SHORT TASK →
Give back every line exactly as it appears, pictures excluded.

DATA LINES →
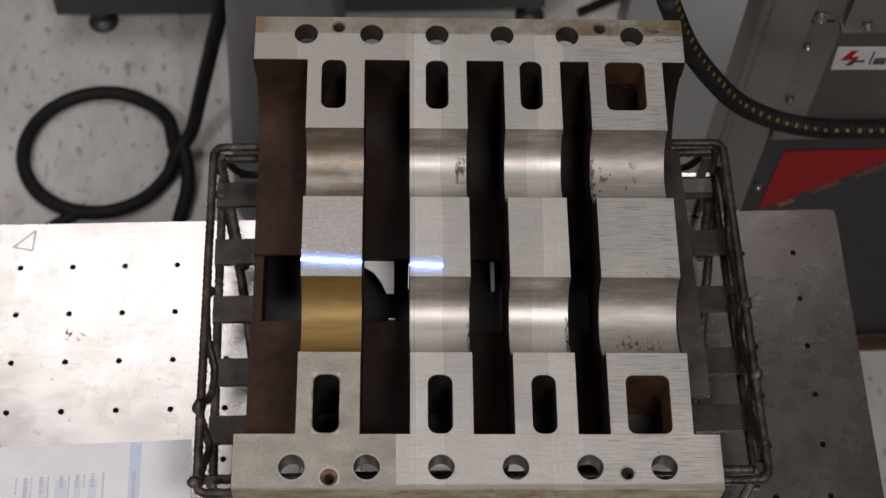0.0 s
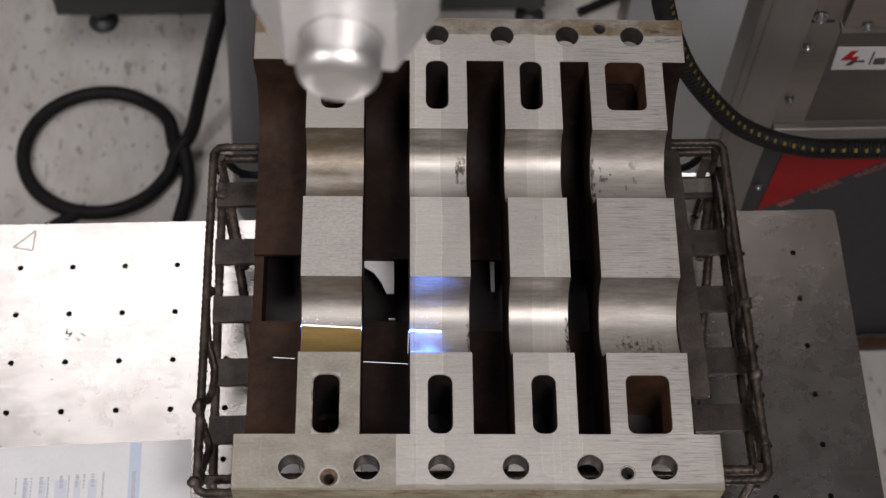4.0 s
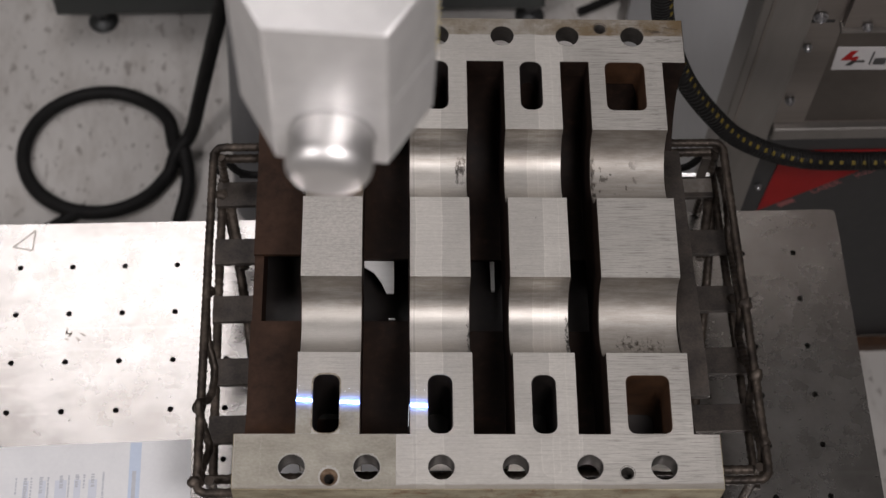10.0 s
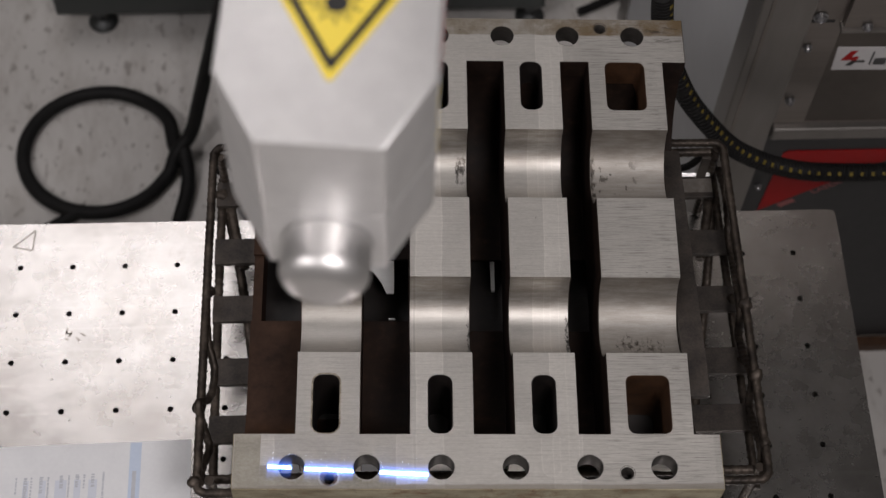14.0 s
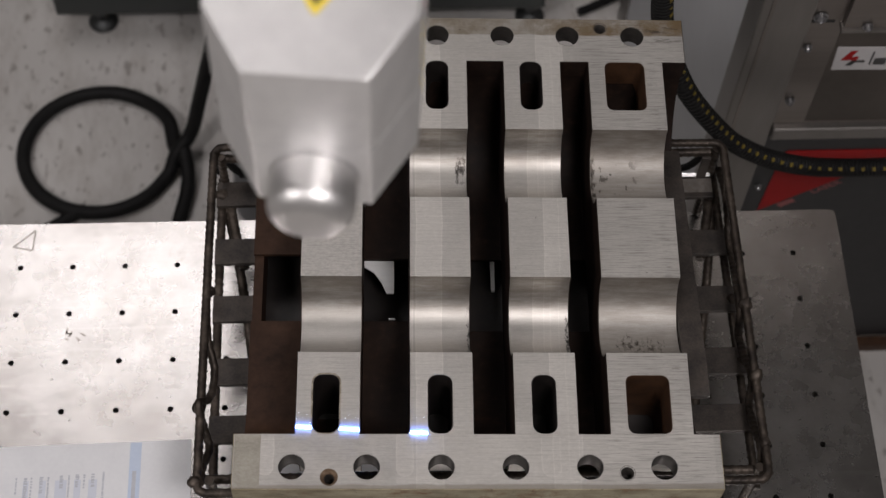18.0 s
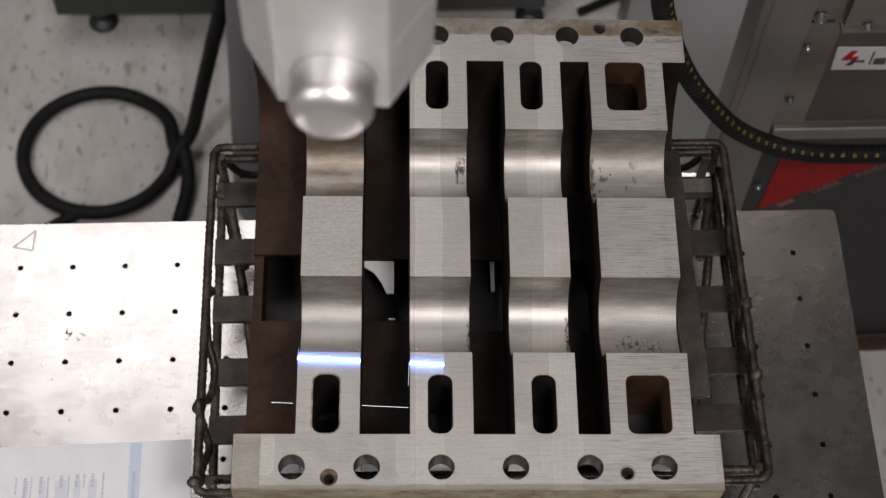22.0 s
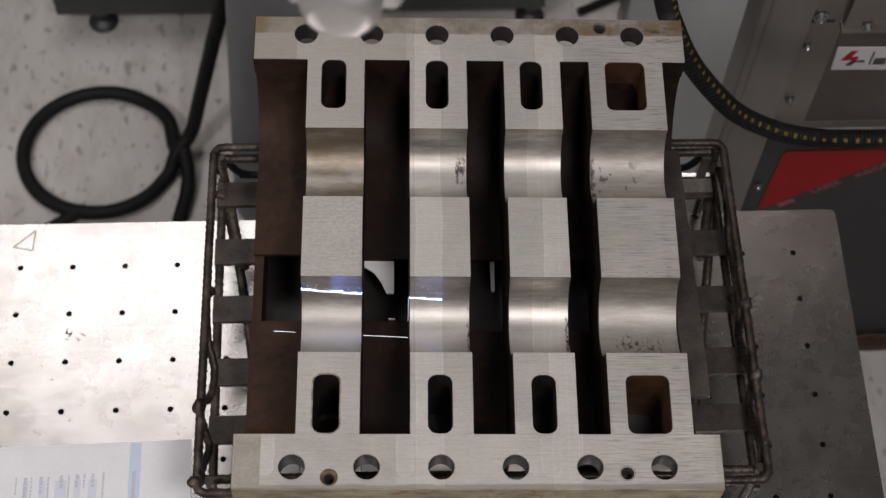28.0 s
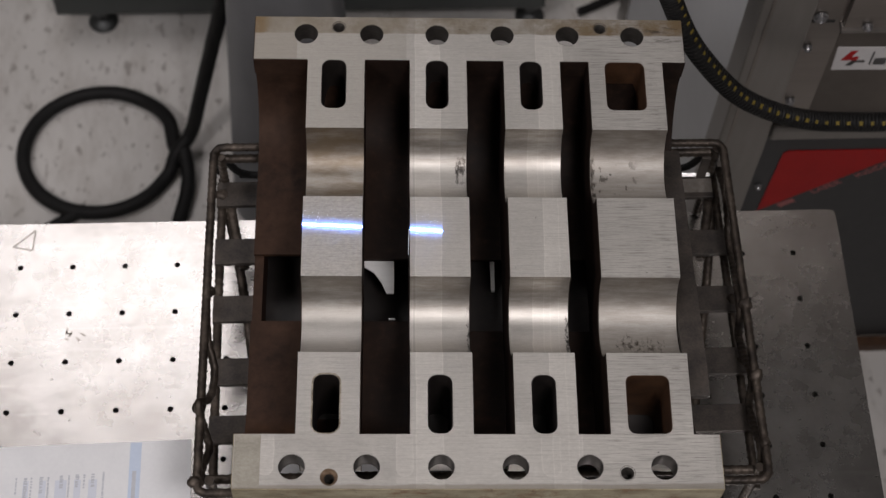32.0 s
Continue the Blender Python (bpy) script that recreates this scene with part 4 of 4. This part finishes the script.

TASK RESPONSE →
0.0 s
4.0 s
10.0 s
14.0 s
18.0 s
22.0 s
28.0 s
32.0 s
Continue the Blender Python (bpy) script that recreates this scene with part 4 of 4. This part finishes the script.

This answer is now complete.